Now his genuine supporters want him to
disappoint the critics by showing a bit more sensitivity to the nation’s
diversity. A Babangida wouldn’t need to do this. An Obasanjo wouldn’t
need to do it. They both have a history of reaching out to all parts of
the country in appointments. A Buhari must do this; because he has
something to prove.
There’s a reason I’m writing this
publicly: we – the president’s supporters – should not destroy President
Buhari with sycophancy. We saw what that did to Jonathan.
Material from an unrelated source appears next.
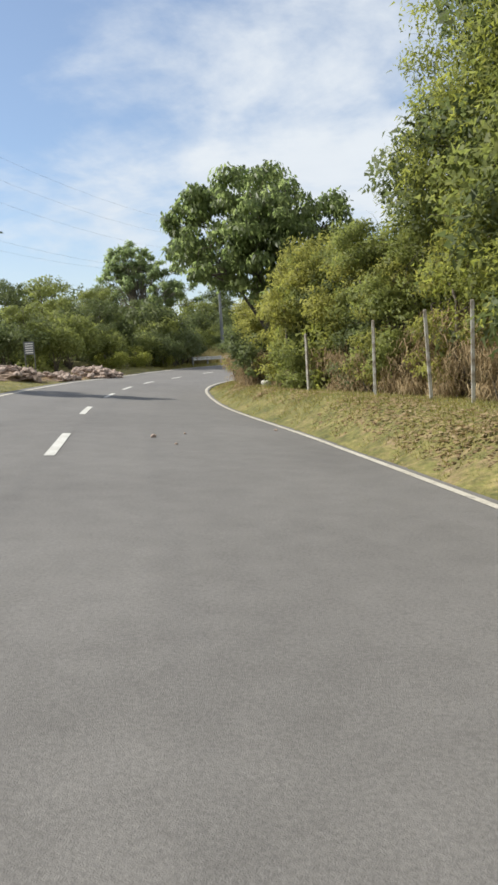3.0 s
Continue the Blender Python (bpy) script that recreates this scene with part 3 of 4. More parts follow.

We can’t let
that happen to Buhari.
Another friend who was an aide to a
former South Eastern governor of the Jonathan-must-be-returned tribe was
in near tears when, about 10 hours before Buhari was declared by INEC, I
had told him, based on the information I gleaned from the projected
result my APC friends had sent me from their situation room, that Buhari
had won the election. The projection was certain that, worst case
scenario, Buhari would win with some hundred thousand votes. My friend
had worked for Buhari’s victory secretly, telling me the idea of a
Jonathan re-election appeared repugnant to his conscience after the
former president allowed 59 boys butchered in Yobe state and Chibok
girls kidnapped the next month. He said the love he had for his kids at
home wouldn’t let him support such a president.